Friday, October 23, 2015

What does Christ mediate to non-elect covenant members?

The title question is sometimes asked of those who hold to Calvin/Turretin's view of Covenant Theology. I respond that the question seems to contain two flawed premises.

First, a mediator is a person who reconciles two parties. Christ does not serve as a mediator for the non-elect, only for the elect.

On the other hand, the non-elect members of the church should expect to receive something from Christ. It is written, "the Lord will judge his people." (Deuteronomy 32:36; Psalm 135:14; Hebrews 10:30) So, those who are merely outwardly part of the covenant should expect Christ to serve not as mediator, but as judge.

But Christ does not "mediate wrath" to those people, because that is not a mediatorial role. In his role as judge of all the Earth, Christ does not stand between God and man, but simply stands as God against man.

My emphasis on "outwardly," above, brings me to the second flawed premise. There are no non-elect members of the covenant of grace, under either the Mosaic administration or the NT administration. Those non-elect people who are part of the assembly/congregation/ekklesia but never believe are only outwardly members. Thus, they may bear the signs of the covenant (i.e. circumcision and/or baptism) but they lack the cleansing, forgiveness, and regeneration that those symbols represent.

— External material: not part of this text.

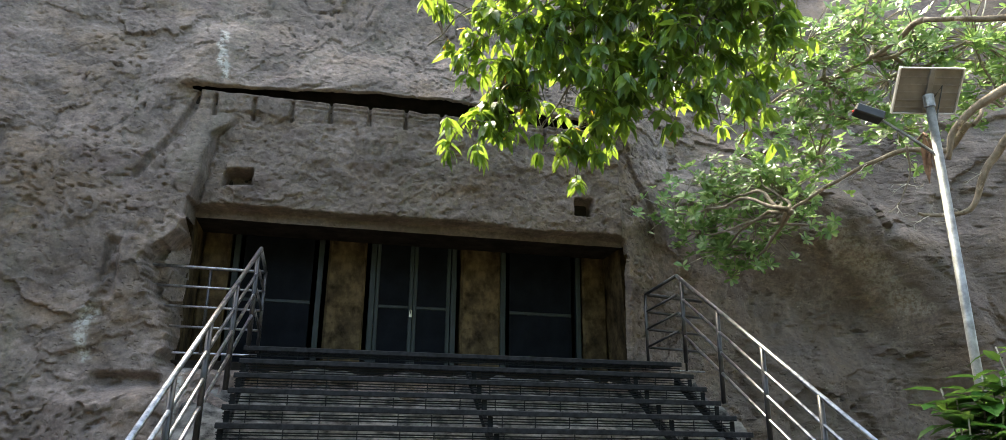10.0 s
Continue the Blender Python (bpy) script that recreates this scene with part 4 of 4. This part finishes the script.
rs = random.Random(5)
leafy_plant("broadleaf_shrub", "small shrub with glossy broad green leaves by the blue board", (-5.5, 5.15, 0),
            [(-5.55 + rs.gauss(0, 0.12), 5.3 + rs.gauss(0, 0.2), rs.uniform(1.7, 2.2)) for i in range(20)], 10, 0.17, 0.085, 1.0, 6)
leafy_plant("broadleaf_plant", "bushy plant with large glossy dark-green leaves by the lamp pole", (5.35, 4.45, 0),
            [(5.33 + rs.gauss(0, 0.17), 4.42 + rs.gauss(0, 0.17), rs.uniform(1.62, 2.06)) for i in range(17)], 11, 0.25, 0.14, 1.2, 7)
leafy_plant("broadleaf_plant", "tall glossy-leaved plant at the foot of the cliff", (6.0, 4.3, 0),
            [(6.0 + rs.gauss(0, 0.12), 4.3 + rs.gauss(0, 0.12), rs.uniform(1.9, 2.3)) for i in range(6)], 9, 0.24, 0.085, 1.2, 8)

# overhanging branch with long hanging leaves
rnd = random.Random(21)
over, inv = at_base("overhanging_tree", "overhanging leafy branch with long glossy sunlit green leaves", "tree", 8.8, 3.2)
limb("trunk", [(8.8, 3.2, -0.1), (8.7, 3.3, 3.0), (8.2, 3.6, 6.0), (7.0, 4.2, 7.6)], 0.3, 0.16, M_BARK, over, 12, 0.05, 31, "", inv)
ROOT = Vector((5.2, 5.2, 6.9))
limb("limb", [(7.0, 4.2, 7.6), (6.1, 4.7, 7.2), ROOT], 0.15, 0.06, M_BARK, over, 9, 0.04, 32, "", inv)
mango = Geo()
dry = Geo()
TIPS = ((1.78, 6.42, 5.2), (2.1, 6.75, 4.42), (2.42, 6.6, 4.75), (2.95, 6.6, 4.55), (3.3, 6.65, 4.15), (2.3, 6.3, 5.6), (3.0, 6.2, 5.2), (3.45, 6.2, 5.0), (3.9, 6.1, 4.75),
        (4.2, 5.8, 5.1), (4.45, 5.9, 4.65), (4.72, 5.9, 4.42), (4.9, 5.6, 5.0), (3.6, 5.8, 5.7), (2.9, 6.0, 5.9), (4.4, 5.6, 5.6), (2.55, 6.5, 5.05), (3.7, 6.3, 4.9), (2.25, 6.8, 4.5), (2.6, 6.75, 4.5), (3.15, 6.7, 4.3), (3.55, 6.55, 4.5), (4.0, 6.2, 4.6), (2.05, 6.5, 5.0))
spots = []
for k, tip in enumerate(TIPS):
    tip = Vector(tip)
    mid1 = ROOT.lerp(tip, 0.4) + Vector((0, 0, 0.45 - 0.1 * (k % 3))) + 0.12 * rand_dir(rnd)
    mid2 = ROOT.lerp(tip, 0.75) + Vector((0, 0, 0.3)) + 0.1 * rand_dir(rnd)
    stem = limb("branch", [ROOT, mid1, mid2, tip], 0.024, 0.006, M_BARK, over, 6, 0.06, 40 + k, "", inv)
    n = len(stem)
    for m in range(29):
        i = int(n * (0.48 + 0.52 * (m / 28) ** 0.8)) - 1
        p = stem[max(i, 3)] + Vector((rnd.gauss(0, 0.15), rnd.gauss(0, 0.15), rnd.gauss(-0.05, 0.11)))
        part("twig", Geo().tube([inv @ stem[max(i, 3)], inv @ (stem[max(i, 3)].lerp(p, 0.5) + Vector((0, 0, 0.03))), inv @ p], [0.006, 0.005, 0.003], 5), M_BARK, over)
        spots.append(p)
kinds = [leaf_mesh("leaf", 0.19 * k, 0.074 * k, M_MANGO, d) for k, d in ((1, 0.35), (0.85, 0.55), (1.12, 0.25))]
made = 0
for p in spots:
    turn, hang = rnd.uniform(0, 6.28), rnd.uniform(-1.5, -0.2)
    for m in range(rnd.randrange(6, 10)):
        a = turn + m * 2.4 + rnd.uniform(-0.25, 0.25)
        way = Vector((math.cos(a), math.sin(a), hang + rnd.uniform(-0.5, 0.5)))
        q = p + 0.02 * rand_dir(rnd)
        up = Vector((0, 0, 1)) + 0.5 * rand_dir(rnd)
        if made < 290 and p.x < 3.4 and rnd.random() < 0.35:
            leaf_at(rnd.choice(kinds), q, way, up, over, inv, rnd.uniform(0.75, 1.2))
            made += 1
        elif rnd.random() < 0.012:
            dry.leaf(inv @ q, way, up, 0.15, 0.05, 0.25, 0.3)
        else:
            mango.leaf(inv @ q, way, up, rnd.uniform(0.13, 0.22), rnd.uniform(0.055, 0.08), 0.2, rnd.uniform(0.2, 0.6))
# unseen overhead crown, added to keep sky light off the upper rock
for k, c in enumerate(((4.2, 2.6, 8.6), (6.0, 3.4, 8.9), (3.0, 3.9, 9.6), (7.4, 2.4, 8.2), (5.2, 4.6, 9.8), (9.2, 3.4, 8.4))):
    c = Vector(c)
    fork = Vector((8.0, 3.7, 6.6))
    limb("branch", [fork, fork.lerp(c, 0.5) + Vector((0, 0, 0.7)), c], 0.09, 0.03, M_BARK, over, 7, 0.1, 80 + k, "", inv)
    for i in range(220):
        p = c + Vector((rnd.gauss(0, 0.75), rnd.gauss(0, 0.65), rnd.gauss(0, 0.4)))
        a = rnd.uniform(0, 6.28)
        mango.leaf(inv @ p, (math.cos(a), math.sin(a), rnd.uniform(-1.2, 0.2)), Vector((0, 0, 1)) + 0.5 * rand_dir(rnd), rnd.uniform(0.15, 0.24), 0.075, 0.2, 0.35)
tagged(part("crown", mango, M_MANGO, over), kind="stuff")
tagged(part("dry_leaves", dry, M_DRY, over, "few withered orange leaves"), kind="stuff")

# crooked tree before the right-hand cliff
rnd = random.Random(33)
crook, inv = at_base("crooked_tree", "crooked pale-limbed tree with small rosettes of green leaves", "tree", 8.6, 5.4)
limb("trunk", [(8.6, 5.4, -0.1), (8.5, 5.3, 2.0), (8.0, 5.3, 3.6), (7.6, 5.35, 4.4), (7.4, 5.3, 4.95)], 0.16, 0.08, M_LIMB, crook, 10, 0.05, 51, "", inv)
round_leaves = Geo()
BR = (([(8.0, 5.3, 3.7), (7.47, 5.48, 4.49), (7.32, 5.73, 4.34), (7.27, 5.89, 4.12), (7.18, 6.09, 3.88), (6.9, 6.34, 3.92)], 0.07, 0.02),
      ([(7.6, 5.35, 4.5), (7.39, 5.3, 4.94), (7.17, 5.63, 4.83), (7.05, 5.86, 4.64), (7.04, 6.0, 4.39)], 0.08, 0.03),
      ([(7.17, 5.8, 4.72), (7.15, 6.11, 4.55), (6.86, 6.34, 4.65), (6.66, 6.56, 4.57), (6.46, 6.78, 4.45), (6.01, 7.24, 4.15)], 0.045, 0.02),
      ([(6.8, 6.25, 4.62), (6.85, 6.3, 4.32), (6.75, 6.44, 4.02)], 0.018, 0.006),
      ([(7.4, 5.3, 4.95), (7.6, 5.1, 5.5), (7.25, 5.31, 5.65), (6.77, 5.72, 5.8)], 0.06, 0.03),
      ([(6.77, 5.72, 5.8), (6.9, 6.6, 5.9), (6.9, 7.4, 6.0)], 0.04, 0.015))
for k, (pts, a, b) in enumerate(BR):
    stem = limb("limb", pts, a * 0.8, b * 0.8, M_LIMB, crook, 9, 0.05, 60 + k, "", inv)
    if k in (0, 2, 3):
        twiglets(crook, stem, inv, rnd, 6, 0.3, 0.006, M_TWIG)
CLUMPS = (((5.35, 8.75, 4.6), 0.25, 26), ((5.8, 8.5, 4.85), 0.3, 40), ((6.3, 8.2, 5.05), 0.3, 40), ((6.55, 8.1, 4.7), 0.3, 40), ((6.3, 8.35, 4.4), 0.3, 36), ((5.95, 8.6, 4.05), 0.22, 30), ((5.65, 8.65, 4.3), 0.22, 26), ((6.2, 8.5, 3.9), 0.18, 16),
          ((6.9, 7.8, 5.1), 0.3, 30), ((6.6, 7.9, 4.25), 0.2, 14), ((6.5, 7.3, 6.3), 0.4, 50), ((7.1, 7.0, 6.4), 0.4, 55), ((6.6, 7.5, 5.8), 0.3, 36), ((7.6, 6.7, 6.2), 0.4, 50),
          ((7.3, 6.9, 5.8), 0.3, 30), ((7.9, 6.2, 6.0), 0.4, 50), ((8.2, 6.3, 5.4), 0.35, 36), ((5.9, 7.6, 6.5), 0.35, 34), ((8.3, 5.9, 4.3), 0.2, 12), ((8.3, 5.5, 6.2), 0.4, 40),
          ((6.85, 7.4, 5.5), 0.3, 24), ((6.1, 7.9, 5.6), 0.25, 18), ((7.6, 7.2, 5.3), 0.28, 26), ((8.6, 6.6, 5.9), 0.4, 44), ((9.0, 5.6, 5.4), 0.4, 40))
for c, s, n in CLUMPS:
    c = Vector(c)
    near = min((Vector(q) for pts, a, b in BR for q in pts), key=lambda q: (q - c).length)
    limb("branch", [near, near.lerp(c, 0.35) + 0.16 * rand_dir(rnd), near.lerp(c, 0.7) + 0.14 * rand_dir(rnd), c], 0.024, 0.009, M_LIMB, crook, 6, 0.08, int(c.x * 9), "", inv)
    for i in range(int(n * 1.6)):
        p = c + Vector((rnd.gauss(0, s), rnd.gauss(0, s), rnd.gauss(0, s * 0.62)))
        if p.y > 9.0:
            continue
        if i % 2 == 0:
            part("twig", Geo().tube([inv @ c.lerp(p, 0.1), inv @ (c.lerp(p, 0.6) + 0.05 * rand_dir(rnd)), inv @ p], [0.009, 0.007, 0.004], 4), M_LIMB if i % 4 else M_TWIG, crook)
        axis = (Vector((-0.4, -0.6, 0.8)) + 0.8 * rand_dir(rnd)).normalized()
        o1 = axis.orthogonal().normalized()
        o2 = axis.cross(o1)
        for m in range(rnd.randrange(6, 10)):
            a = m * 2 * math.pi / 8 + rnd.uniform(-0.3, 0.3)
            round_leaves.oval(inv @ p, o1 * math.cos(a) + o2 * math.sin(a) + axis * rnd.uniform(0.1, 0.9), axis, rnd.uniform(0.075, 0.125), rnd.uniform(0.042, 0.058), 0.2, 0.2)
tagged(part("crown", round_leaves, M_ROUND, crook), kind="stuff")

# torn brown sheath caught between the limb and the pole
sheath, inv = at_base("dry_sheath", "torn brown dry leaf sheath hanging from a limb", "dry leaf", 6.6, 5.75, 4.0)
for k in range(6):
    a = Vector((6.6 + rnd.gauss(0, 0.02), 5.75 + rnd.gauss(0, 0.02), 4.52 - 0.03 * k))
    Lk = rnd.uniform(0.3, 0.52)
    g = Geo()
    g.leaf(inv @ a, (rnd.gauss(0.02, 0.1), rnd.gauss(0, 0.1), -1), rand_dir(rnd), Lk, rnd.uniform(0.05, 0.09), 0.4, rnd.uniform(-0.1, 0.15))
    part("strip", g, M_DRYBARK, sheath)
part("stalk", Geo().tube([inv @ Vector(p) for p in ((6.6, 5.75, 4.5), (6.66, 5.85, 4.58), (6.8, 6.1, 4.62))], 0.01, 6), M_DRYBARK, sheath)

# unseen backdrop added behind the camera: closes the place, blocks the low sky
g = Geo()
n = 90
for i in range(n + 1):
    a = radians(186 + 168 * i / n)
    for j in range(9):
        r = 15 + 1.6 * noise.noise((i * 0.5, j * 0.9, 0)) + j * 0.25
        z = j / 8 * (10.3 + 2.5 * noise.noise((i * 0.35, 3, 3)))
        g.v.append((1 + r * math.cos(a), r * math.sin(a), z - 0.1))
g.f = [(i * 9 + j, (i + 1) * 9 + j, (i + 1) * 9 + j + 1, i * 9 + j + 1) for i in range(n) for j in range(8)]
tagged(part("backdrop", g, M_BACKDROP, smooth=True), "unseen dark green backdrop added to block the low sky", "woods", kind="structure")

The true Jew or true Christian is one who is one inwardly. Circumcision is of the heart.

-TurretinFan

3 comments:

The Reformed Rican said...

Great article! As Calvin basically said, "You taught with clarity and brevity."

mlculwell said...

Here are two great truths Calvinist's do not understand. Jesus is the Mediator by the means of death.(Heb.9:15) He does not plead our case before the Father! He is the father in flesh and the sacrifice he made is our mediator. There is one mediator between God and man,the man Christ Jesus. God jr. cannot plead our case as he is not our kinsmen redeemer.

guy fawkes said...

Greetings,
The Bible says Christ shed his blood for all men. If Christ came only for the elect, what does that say about his death? It says his death did not actually save those elect as they were already saved due to some eternal decree. The elect were never really lost in the first place. His death was merely a rubber stamping of what was previously determined.